* [Given problem]:
Transcribe everything in the data word for word. Pictures are left out.

* [Data block]:

-------------------------

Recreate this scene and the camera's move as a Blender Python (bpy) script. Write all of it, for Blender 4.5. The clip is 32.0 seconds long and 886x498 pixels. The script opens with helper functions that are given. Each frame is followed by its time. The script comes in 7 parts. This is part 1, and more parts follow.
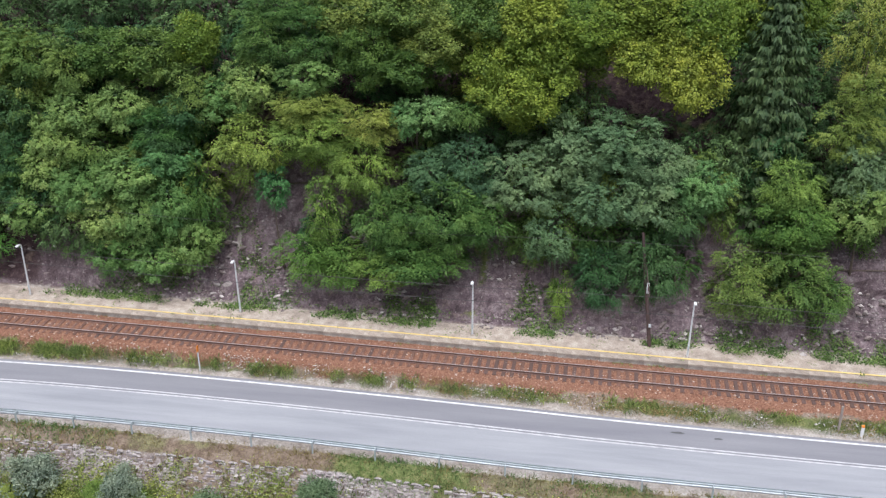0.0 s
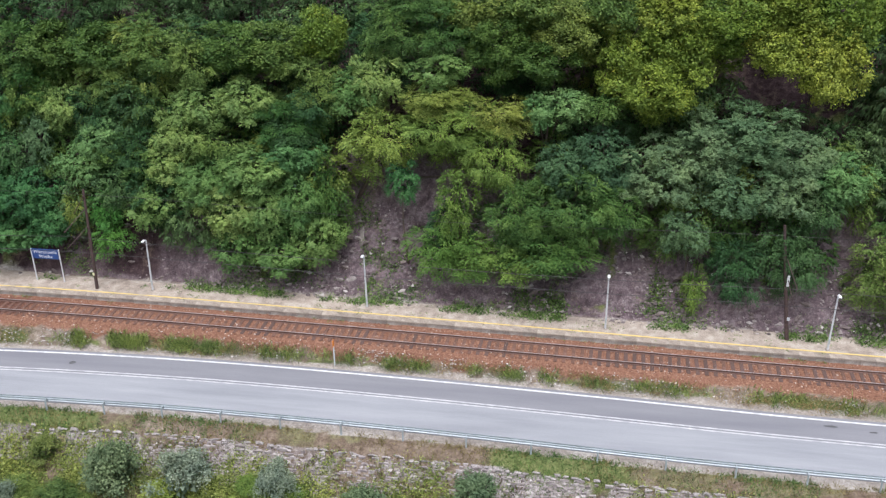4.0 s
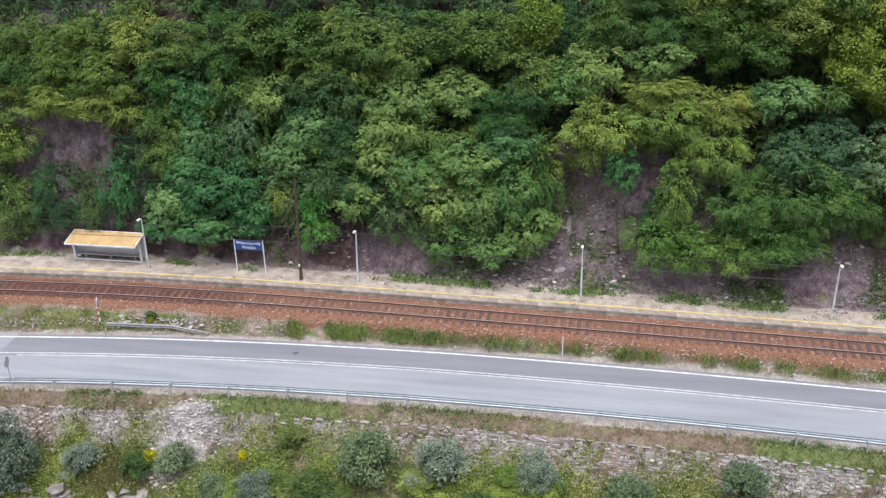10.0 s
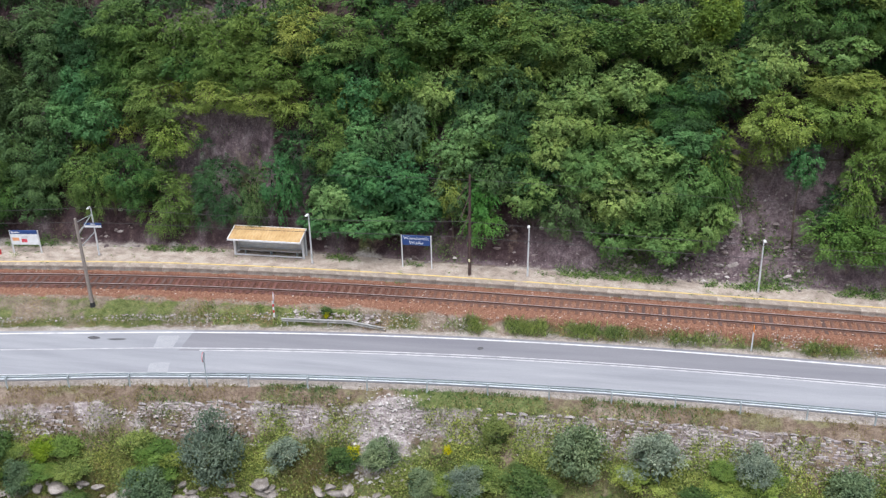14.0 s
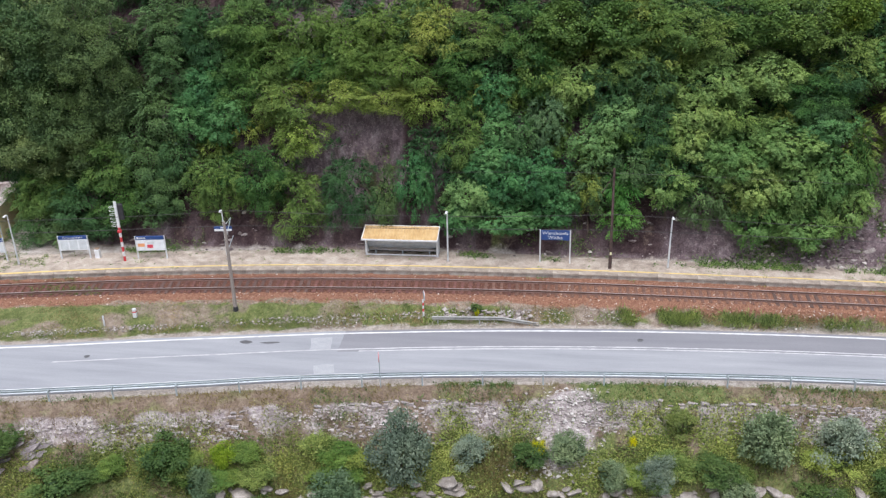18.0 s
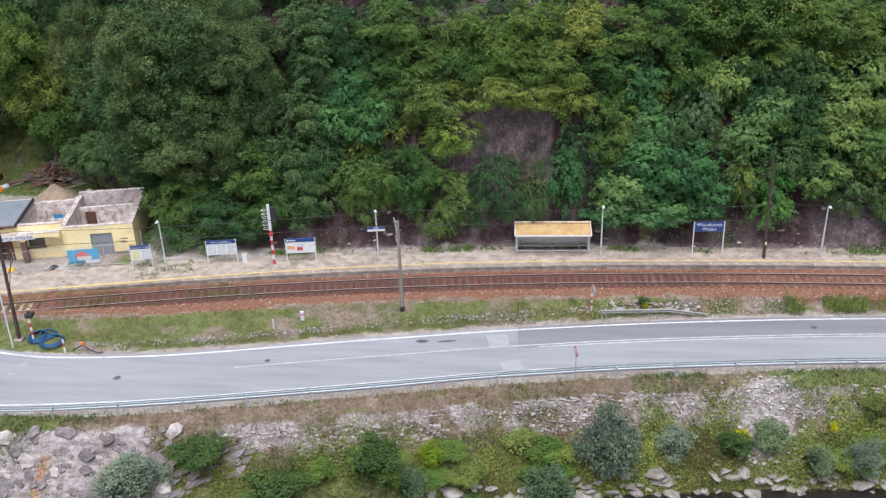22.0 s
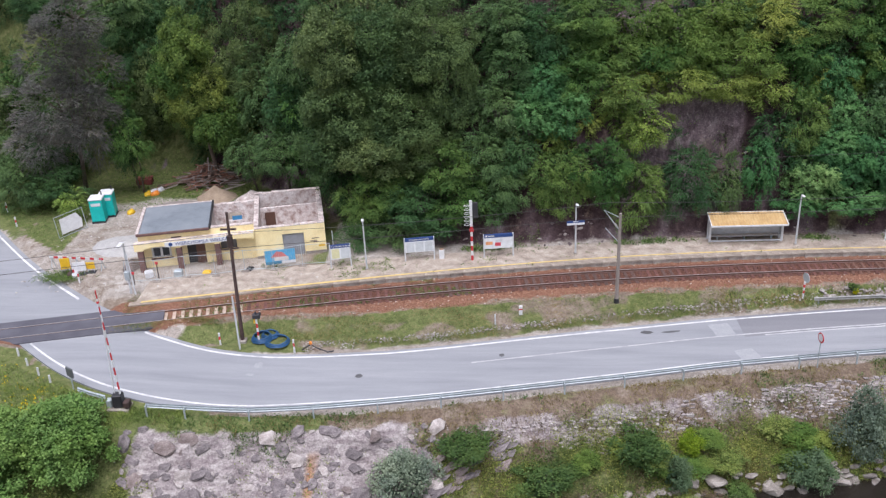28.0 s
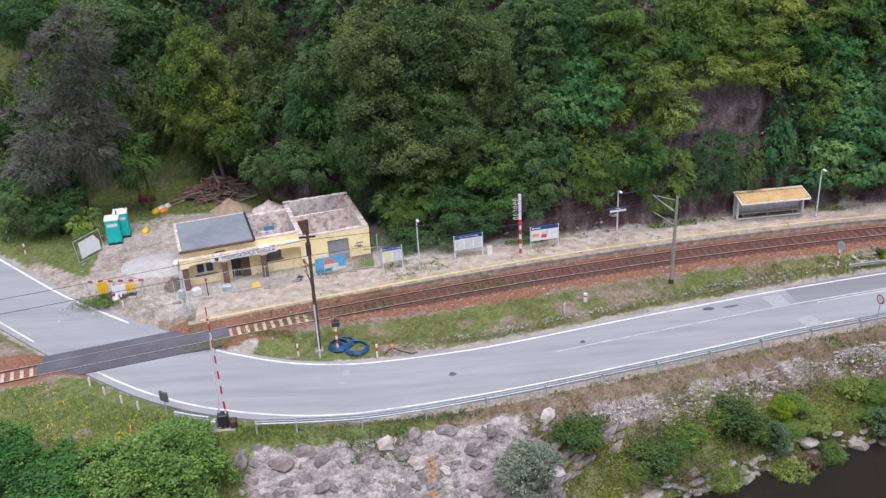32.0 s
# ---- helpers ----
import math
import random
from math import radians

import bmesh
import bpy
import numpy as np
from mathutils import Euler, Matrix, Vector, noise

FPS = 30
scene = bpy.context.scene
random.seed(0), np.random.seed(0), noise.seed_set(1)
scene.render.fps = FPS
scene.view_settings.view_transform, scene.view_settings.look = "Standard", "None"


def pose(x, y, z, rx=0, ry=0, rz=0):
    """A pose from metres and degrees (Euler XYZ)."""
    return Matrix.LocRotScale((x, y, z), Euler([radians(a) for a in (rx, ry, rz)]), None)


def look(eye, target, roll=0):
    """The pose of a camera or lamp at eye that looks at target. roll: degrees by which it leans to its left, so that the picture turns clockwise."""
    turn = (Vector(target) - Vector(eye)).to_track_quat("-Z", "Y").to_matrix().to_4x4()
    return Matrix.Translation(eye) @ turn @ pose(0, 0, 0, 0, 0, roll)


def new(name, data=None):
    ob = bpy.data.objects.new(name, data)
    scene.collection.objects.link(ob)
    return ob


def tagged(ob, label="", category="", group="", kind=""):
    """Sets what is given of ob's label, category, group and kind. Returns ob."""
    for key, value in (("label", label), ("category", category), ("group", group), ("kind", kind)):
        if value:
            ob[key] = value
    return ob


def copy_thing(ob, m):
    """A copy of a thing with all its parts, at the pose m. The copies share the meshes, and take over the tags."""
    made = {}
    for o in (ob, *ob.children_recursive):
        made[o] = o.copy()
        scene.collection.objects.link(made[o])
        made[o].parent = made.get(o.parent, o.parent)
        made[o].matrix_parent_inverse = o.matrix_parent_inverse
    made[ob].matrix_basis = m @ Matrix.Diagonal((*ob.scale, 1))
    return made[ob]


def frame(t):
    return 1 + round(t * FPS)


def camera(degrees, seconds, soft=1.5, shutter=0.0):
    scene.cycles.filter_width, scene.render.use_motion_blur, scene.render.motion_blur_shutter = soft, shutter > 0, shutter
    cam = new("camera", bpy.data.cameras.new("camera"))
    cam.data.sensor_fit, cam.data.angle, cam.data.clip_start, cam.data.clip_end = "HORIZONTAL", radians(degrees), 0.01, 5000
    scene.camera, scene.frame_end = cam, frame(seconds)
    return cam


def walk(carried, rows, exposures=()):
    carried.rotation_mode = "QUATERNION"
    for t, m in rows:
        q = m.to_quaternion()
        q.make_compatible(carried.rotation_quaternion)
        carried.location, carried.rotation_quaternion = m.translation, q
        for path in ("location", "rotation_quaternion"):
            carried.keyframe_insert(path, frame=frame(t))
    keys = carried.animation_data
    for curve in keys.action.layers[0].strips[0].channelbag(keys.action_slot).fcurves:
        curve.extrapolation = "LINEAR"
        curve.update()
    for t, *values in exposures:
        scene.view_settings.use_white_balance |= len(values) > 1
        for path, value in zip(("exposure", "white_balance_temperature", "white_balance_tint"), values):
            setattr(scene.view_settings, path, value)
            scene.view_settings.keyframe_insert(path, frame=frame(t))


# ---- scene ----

-------------------------

* [Full output]:
Recreate this scene and the camera's move as a Blender Python (bpy) script. Write all of it, for Blender 4.5. The clip is 32.0 seconds long and 886x498 pixels. The script opens with helper functions that are given. Each frame is followed by its time. The script comes in 7 parts. This is part 1, and more parts follow.
0.0 s
4.0 s
10.0 s
14.0 s
18.0 s
22.0 s
28.0 s
32.0 s
# ---- helpers ----
import math
import random
from math import radians

import bmesh
import bpy
import numpy as np
from mathutils import Euler, Matrix, Vector, noise

FPS = 30
scene = bpy.context.scene
random.seed(0), np.random.seed(0), noise.seed_set(1)
scene.render.fps = FPS
scene.view_settings.view_transform, scene.view_settings.look = "Standard", "None"


def pose(x, y, z, rx=0, ry=0, rz=0):
    """A pose from metres and degrees (Euler XYZ)."""
    return Matrix.LocRotScale((x, y, z), Euler([radians(a) for a in (rx, ry, rz)]), None)


def look(eye, target, roll=0):
    """The pose of a camera or lamp at eye that looks at target. roll: degrees by which it leans to its left, so that the picture turns clockwise."""
    turn = (Vector(target) - Vector(eye)).to_track_quat("-Z", "Y").to_matrix().to_4x4()
    return Matrix.Translation(eye) @ turn @ pose(0, 0, 0, 0, 0, roll)


def new(name, data=None):
    ob = bpy.data.objects.new(name, data)
    scene.collection.objects.link(ob)
    return ob


def tagged(ob, label="", category="", group="", kind=""):
    """Sets what is given of ob's label, category, group and kind. Returns ob."""
    for key, value in (("label", label), ("category", category), ("group", group), ("kind", kind)):
        if value:
            ob[key] = value
    return ob


def copy_thing(ob, m):
    """A copy of a thing with all its parts, at the pose m. The copies share the meshes, and take over the tags."""
    made = {}
    for o in (ob, *ob.children_recursive):
        made[o] = o.copy()
        scene.collection.objects.link(made[o])
        made[o].parent = made.get(o.parent, o.parent)
        made[o].matrix_parent_inverse = o.matrix_parent_inverse
    made[ob].matrix_basis = m @ Matrix.Diagonal((*ob.scale, 1))
    return made[ob]


def frame(t):
    return 1 + round(t * FPS)


def camera(degrees, seconds, soft=1.5, shutter=0.0):
    scene.cycles.filter_width, scene.render.use_motion_blur, scene.render.motion_blur_shutter = soft, shutter > 0, shutter
    cam = new("camera", bpy.data.cameras.new("camera"))
    cam.data.sensor_fit, cam.data.angle, cam.data.clip_start, cam.data.clip_end = "HORIZONTAL", radians(degrees), 0.01, 5000
    scene.camera, scene.frame_end = cam, frame(seconds)
    return cam


def walk(carried, rows, exposures=()):
    carried.rotation_mode = "QUATERNION"
    for t, m in rows:
        q = m.to_quaternion()
        q.make_compatible(carried.rotation_quaternion)
        carried.location, carried.rotation_quaternion = m.translation, q
        for path in ("location", "rotation_quaternion"):
            carried.keyframe_insert(path, frame=frame(t))
    keys = carried.animation_data
    for curve in keys.action.layers[0].strips[0].channelbag(keys.action_slot).fcurves:
        curve.extrapolation = "LINEAR"
        curve.update()
    for t, *values in exposures:
        scene.view_settings.use_white_balance |= len(values) > 1
        for path, value in zip(("exposure", "white_balance_temperature", "white_balance_tint"), values):
            setattr(scene.view_settings, path, value)
            scene.view_settings.keyframe_insert(path, frame=frame(t))


# ---- scene ----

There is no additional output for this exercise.